* [MATERIAL PROVIDED]
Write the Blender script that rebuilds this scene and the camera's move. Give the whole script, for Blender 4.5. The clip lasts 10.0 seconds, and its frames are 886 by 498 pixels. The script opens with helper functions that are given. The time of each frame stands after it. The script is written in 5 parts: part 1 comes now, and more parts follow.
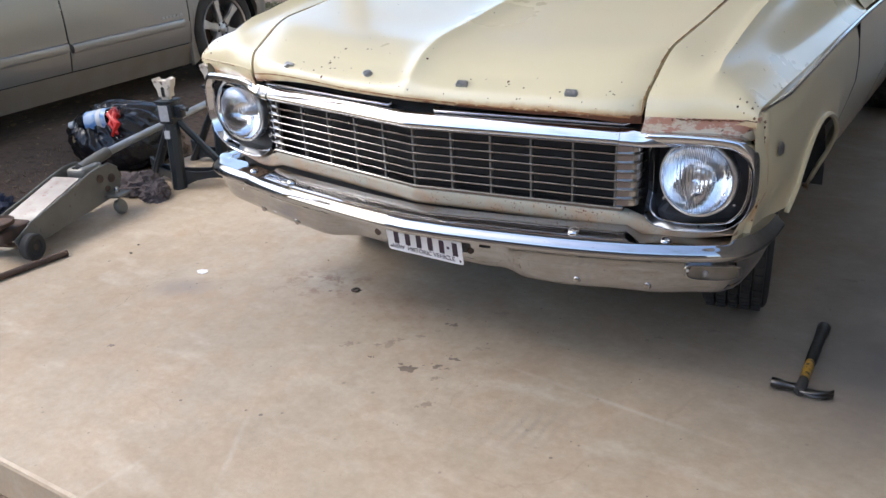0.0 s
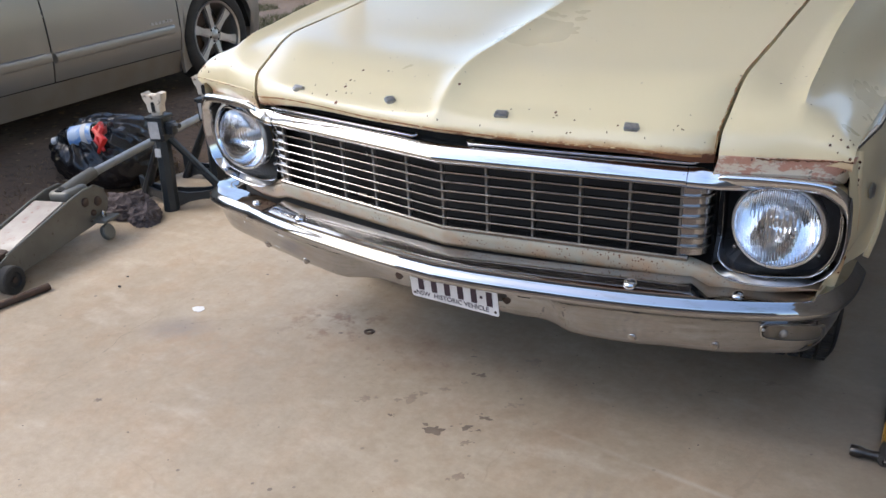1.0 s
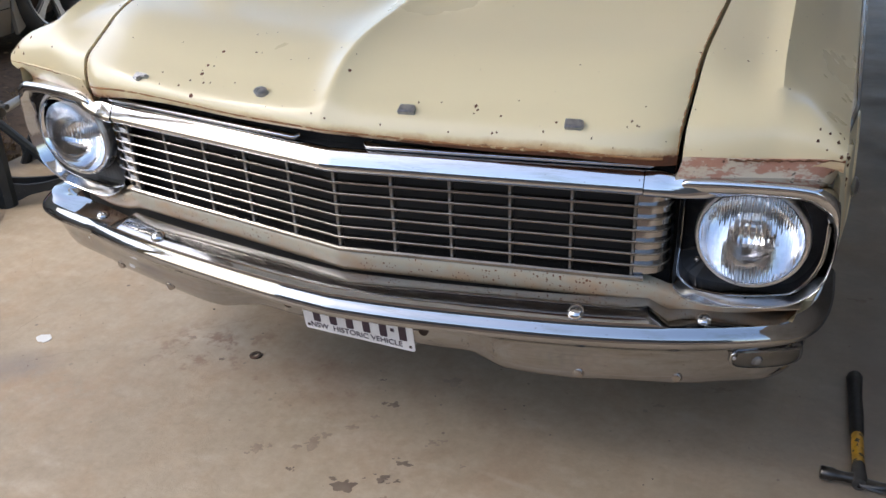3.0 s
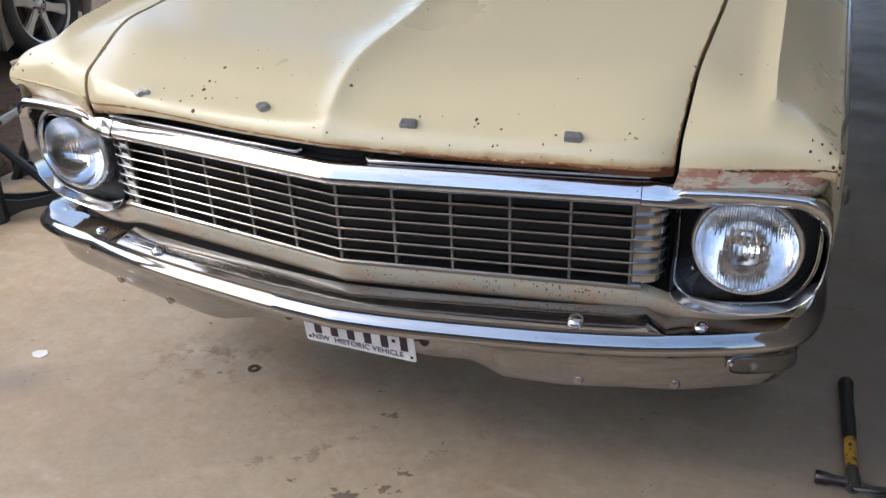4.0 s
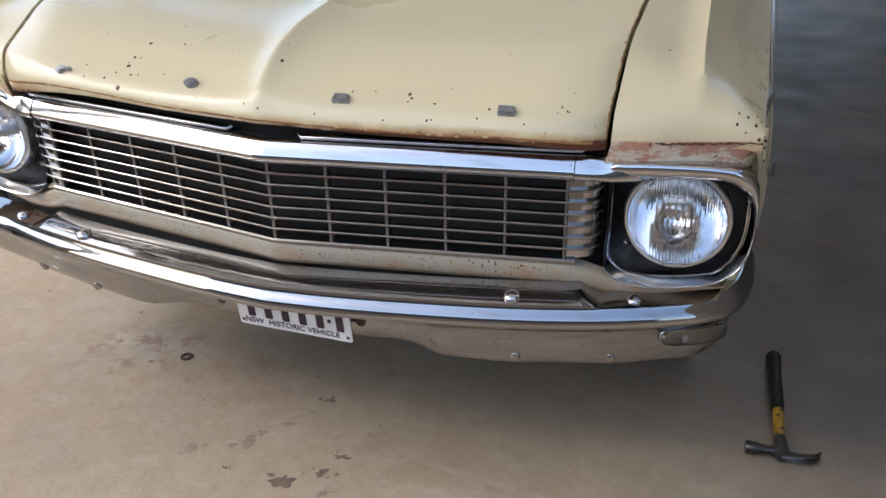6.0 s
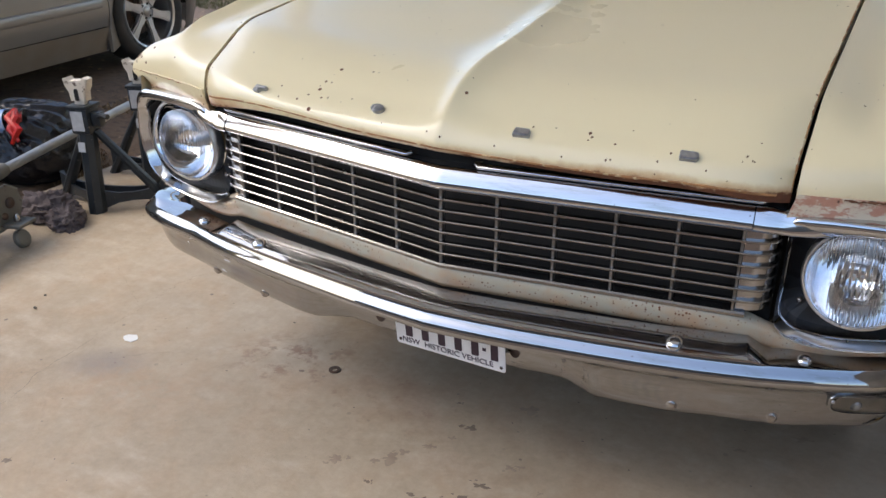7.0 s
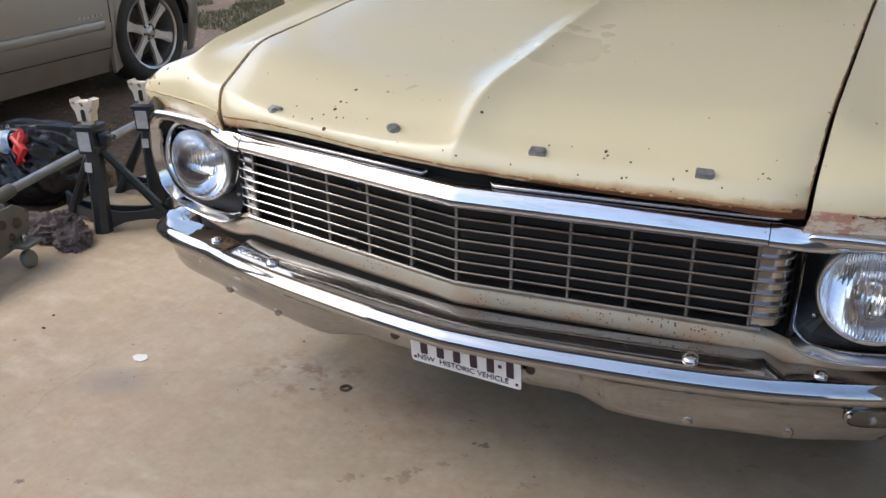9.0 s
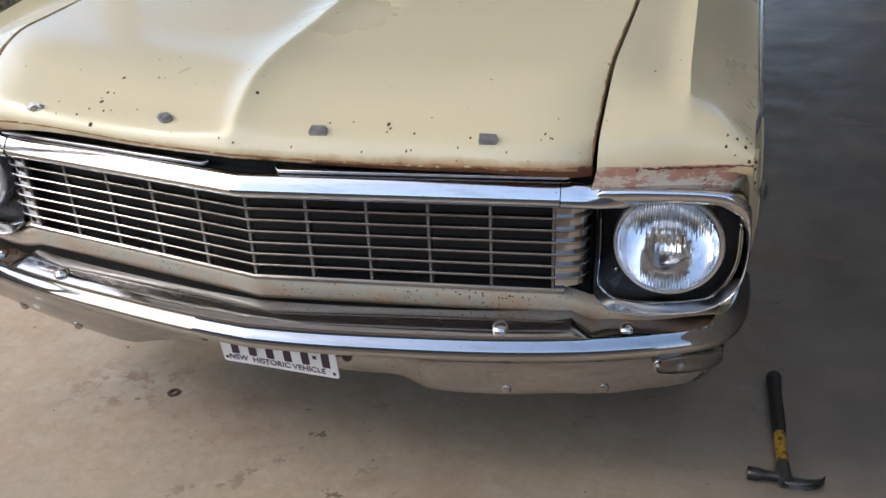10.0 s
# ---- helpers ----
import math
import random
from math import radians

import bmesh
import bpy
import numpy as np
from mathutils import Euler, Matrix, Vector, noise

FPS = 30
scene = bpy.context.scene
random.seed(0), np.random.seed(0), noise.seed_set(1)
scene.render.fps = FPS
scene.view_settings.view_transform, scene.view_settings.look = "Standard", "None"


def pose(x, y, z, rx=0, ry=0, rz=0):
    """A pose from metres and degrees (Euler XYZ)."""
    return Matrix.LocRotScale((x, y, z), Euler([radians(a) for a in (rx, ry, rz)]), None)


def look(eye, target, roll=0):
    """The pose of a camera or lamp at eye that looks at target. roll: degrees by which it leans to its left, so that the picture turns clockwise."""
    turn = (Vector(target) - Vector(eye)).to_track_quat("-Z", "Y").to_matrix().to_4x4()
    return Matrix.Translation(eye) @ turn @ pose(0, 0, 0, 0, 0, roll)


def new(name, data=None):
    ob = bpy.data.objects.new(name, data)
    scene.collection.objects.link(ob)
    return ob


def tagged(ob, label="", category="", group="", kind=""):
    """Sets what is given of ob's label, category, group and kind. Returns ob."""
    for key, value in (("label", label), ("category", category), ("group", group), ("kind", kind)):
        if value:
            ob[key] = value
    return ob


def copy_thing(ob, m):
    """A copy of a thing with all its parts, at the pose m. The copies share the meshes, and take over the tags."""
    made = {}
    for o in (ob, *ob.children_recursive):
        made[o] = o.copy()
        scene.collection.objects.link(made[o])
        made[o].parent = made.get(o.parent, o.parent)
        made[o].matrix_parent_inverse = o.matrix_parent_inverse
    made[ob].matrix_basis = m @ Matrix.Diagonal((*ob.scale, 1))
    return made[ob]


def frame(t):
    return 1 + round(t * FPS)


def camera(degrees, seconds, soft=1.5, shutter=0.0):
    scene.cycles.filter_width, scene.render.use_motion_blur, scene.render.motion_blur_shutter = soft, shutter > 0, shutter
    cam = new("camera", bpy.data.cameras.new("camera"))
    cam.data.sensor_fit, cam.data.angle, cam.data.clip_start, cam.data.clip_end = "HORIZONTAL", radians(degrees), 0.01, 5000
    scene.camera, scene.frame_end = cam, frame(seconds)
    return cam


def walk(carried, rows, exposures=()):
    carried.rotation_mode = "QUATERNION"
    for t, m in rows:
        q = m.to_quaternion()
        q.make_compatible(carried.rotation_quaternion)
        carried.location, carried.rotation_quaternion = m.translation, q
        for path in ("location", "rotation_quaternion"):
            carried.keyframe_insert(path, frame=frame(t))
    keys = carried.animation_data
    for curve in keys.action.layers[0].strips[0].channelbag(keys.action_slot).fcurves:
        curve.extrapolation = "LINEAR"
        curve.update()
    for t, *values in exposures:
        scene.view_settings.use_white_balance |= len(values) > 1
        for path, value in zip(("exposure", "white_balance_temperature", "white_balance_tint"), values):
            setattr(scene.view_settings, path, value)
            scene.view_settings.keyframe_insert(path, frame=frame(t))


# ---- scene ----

* [AIM OF THE TASK] Gather from the data above every line with the string "degrees".

* [OUTPUT]
    """A pose from metres and degrees (Euler XYZ)."""
    """The pose of a camera or lamp at eye that looks at target. roll: degrees by which it leans to its left, so that the picture turns clockwise."""
def camera(degrees, seconds, soft=1.5, shutter=0.0):
    cam.data.sensor_fit, cam.data.angle, cam.data.clip_start, cam.data.clip_end = "HORIZONTAL", radians(degrees), 0.01, 5000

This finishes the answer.